— Task goal —
In the material below, the lines containing the word "script" are required; copy each of them.

Rows from a dataset of clips and code
....................

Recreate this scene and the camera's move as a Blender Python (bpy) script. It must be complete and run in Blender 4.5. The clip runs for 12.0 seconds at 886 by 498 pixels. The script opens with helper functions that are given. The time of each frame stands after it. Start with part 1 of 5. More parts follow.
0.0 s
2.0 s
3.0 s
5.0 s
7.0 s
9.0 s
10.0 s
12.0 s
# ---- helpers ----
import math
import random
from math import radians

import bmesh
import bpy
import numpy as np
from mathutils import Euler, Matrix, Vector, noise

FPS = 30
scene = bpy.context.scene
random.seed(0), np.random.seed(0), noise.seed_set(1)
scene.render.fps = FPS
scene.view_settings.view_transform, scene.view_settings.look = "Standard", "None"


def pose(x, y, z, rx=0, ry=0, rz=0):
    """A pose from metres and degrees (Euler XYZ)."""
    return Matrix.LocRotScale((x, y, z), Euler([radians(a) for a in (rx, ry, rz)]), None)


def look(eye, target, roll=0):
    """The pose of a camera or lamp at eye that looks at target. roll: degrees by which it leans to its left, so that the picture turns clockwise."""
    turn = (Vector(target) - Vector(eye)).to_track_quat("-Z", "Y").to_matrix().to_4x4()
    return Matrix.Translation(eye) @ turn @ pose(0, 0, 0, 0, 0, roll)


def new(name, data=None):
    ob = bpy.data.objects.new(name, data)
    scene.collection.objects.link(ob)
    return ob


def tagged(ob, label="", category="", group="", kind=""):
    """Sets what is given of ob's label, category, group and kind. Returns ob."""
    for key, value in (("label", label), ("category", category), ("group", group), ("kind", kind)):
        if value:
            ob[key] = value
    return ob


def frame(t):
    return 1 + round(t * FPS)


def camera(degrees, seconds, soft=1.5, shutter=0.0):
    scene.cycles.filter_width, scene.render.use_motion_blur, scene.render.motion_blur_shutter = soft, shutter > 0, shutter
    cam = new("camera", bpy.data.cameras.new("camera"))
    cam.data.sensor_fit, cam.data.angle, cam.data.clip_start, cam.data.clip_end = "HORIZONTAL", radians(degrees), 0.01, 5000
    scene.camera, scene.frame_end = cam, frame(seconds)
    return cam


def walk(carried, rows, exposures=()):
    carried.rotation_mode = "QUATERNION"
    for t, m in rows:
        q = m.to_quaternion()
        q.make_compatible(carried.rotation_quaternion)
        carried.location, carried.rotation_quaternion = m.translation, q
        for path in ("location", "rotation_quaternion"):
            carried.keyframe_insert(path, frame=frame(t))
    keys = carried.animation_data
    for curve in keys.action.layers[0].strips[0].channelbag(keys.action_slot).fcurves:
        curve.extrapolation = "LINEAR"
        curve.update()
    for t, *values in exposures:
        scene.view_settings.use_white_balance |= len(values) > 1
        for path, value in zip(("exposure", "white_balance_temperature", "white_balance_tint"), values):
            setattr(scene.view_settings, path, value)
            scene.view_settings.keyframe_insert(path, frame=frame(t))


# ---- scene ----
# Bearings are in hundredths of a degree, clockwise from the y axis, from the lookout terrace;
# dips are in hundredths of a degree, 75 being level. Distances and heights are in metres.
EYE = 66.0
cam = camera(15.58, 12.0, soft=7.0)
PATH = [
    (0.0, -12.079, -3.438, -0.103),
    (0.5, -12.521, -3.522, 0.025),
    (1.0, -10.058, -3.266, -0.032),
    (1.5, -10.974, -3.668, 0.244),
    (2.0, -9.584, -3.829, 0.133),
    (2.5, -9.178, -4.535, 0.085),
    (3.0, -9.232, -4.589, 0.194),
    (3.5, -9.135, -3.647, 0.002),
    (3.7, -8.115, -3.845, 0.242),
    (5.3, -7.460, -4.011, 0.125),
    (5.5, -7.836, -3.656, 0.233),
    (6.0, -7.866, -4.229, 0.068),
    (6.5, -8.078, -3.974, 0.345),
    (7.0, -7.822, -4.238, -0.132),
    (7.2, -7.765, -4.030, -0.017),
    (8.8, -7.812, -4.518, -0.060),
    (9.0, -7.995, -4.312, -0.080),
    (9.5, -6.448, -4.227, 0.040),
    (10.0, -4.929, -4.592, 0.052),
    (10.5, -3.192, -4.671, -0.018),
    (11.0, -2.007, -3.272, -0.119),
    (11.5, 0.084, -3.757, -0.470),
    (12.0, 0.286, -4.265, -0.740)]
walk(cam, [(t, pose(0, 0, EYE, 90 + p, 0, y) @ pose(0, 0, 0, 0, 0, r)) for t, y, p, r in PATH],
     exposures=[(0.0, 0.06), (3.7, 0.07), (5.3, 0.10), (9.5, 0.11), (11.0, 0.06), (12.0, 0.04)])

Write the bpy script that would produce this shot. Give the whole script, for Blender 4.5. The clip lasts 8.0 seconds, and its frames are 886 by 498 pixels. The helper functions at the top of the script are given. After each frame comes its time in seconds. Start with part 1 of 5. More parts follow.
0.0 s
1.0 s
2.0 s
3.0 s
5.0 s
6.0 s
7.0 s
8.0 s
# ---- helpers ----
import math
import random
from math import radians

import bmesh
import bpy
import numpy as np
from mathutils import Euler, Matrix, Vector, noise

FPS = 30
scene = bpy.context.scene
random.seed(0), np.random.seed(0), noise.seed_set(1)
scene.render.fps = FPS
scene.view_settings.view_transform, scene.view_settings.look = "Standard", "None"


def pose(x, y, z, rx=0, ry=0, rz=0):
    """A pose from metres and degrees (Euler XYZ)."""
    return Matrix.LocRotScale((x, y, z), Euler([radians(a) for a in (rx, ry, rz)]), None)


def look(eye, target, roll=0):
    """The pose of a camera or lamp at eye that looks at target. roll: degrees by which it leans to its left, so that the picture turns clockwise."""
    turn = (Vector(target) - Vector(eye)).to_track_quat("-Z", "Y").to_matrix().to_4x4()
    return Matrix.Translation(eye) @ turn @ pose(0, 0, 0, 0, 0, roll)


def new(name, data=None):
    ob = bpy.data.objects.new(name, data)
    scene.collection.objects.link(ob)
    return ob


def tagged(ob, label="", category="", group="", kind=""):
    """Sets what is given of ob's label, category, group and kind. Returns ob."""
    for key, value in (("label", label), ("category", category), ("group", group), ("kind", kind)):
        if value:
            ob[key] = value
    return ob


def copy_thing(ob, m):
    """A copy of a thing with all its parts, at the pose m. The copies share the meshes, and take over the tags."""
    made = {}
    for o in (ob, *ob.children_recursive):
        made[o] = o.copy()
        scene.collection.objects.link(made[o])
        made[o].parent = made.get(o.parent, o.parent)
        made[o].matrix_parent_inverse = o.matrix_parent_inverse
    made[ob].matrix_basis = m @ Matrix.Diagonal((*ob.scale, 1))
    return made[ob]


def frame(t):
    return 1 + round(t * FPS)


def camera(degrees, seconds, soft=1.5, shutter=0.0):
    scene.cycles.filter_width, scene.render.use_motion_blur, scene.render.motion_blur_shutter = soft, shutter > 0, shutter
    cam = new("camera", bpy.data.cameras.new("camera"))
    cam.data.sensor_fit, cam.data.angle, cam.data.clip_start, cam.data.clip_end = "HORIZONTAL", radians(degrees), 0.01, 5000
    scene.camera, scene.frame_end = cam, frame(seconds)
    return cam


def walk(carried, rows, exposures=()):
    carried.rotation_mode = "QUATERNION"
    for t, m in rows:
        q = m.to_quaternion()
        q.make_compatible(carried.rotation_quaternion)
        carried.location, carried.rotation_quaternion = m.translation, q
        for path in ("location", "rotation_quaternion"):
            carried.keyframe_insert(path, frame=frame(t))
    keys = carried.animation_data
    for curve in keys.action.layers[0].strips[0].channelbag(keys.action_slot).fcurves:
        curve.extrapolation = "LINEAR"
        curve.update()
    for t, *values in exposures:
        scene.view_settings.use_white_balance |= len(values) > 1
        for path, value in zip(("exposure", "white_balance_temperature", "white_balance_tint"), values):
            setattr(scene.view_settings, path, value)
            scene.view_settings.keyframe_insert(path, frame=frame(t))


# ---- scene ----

....................

— Worked answer —
Recreate this scene and the camera's move as a Blender Python (bpy) script. It must be complete and run in Blender 4.5. The clip runs for 12.0 seconds at 886 by 498 pixels. The script opens with helper functions that are given. The time of each frame stands after it. Start with part 1 of 5. More parts follow.
Write the bpy script that would produce this shot. Give the whole script, for Blender 4.5. The clip lasts 8.0 seconds, and its frames are 886 by 498 pixels. The helper functions at the top of the script are given. After each frame comes its time in seconds. Start with part 1 of 5. More parts follow.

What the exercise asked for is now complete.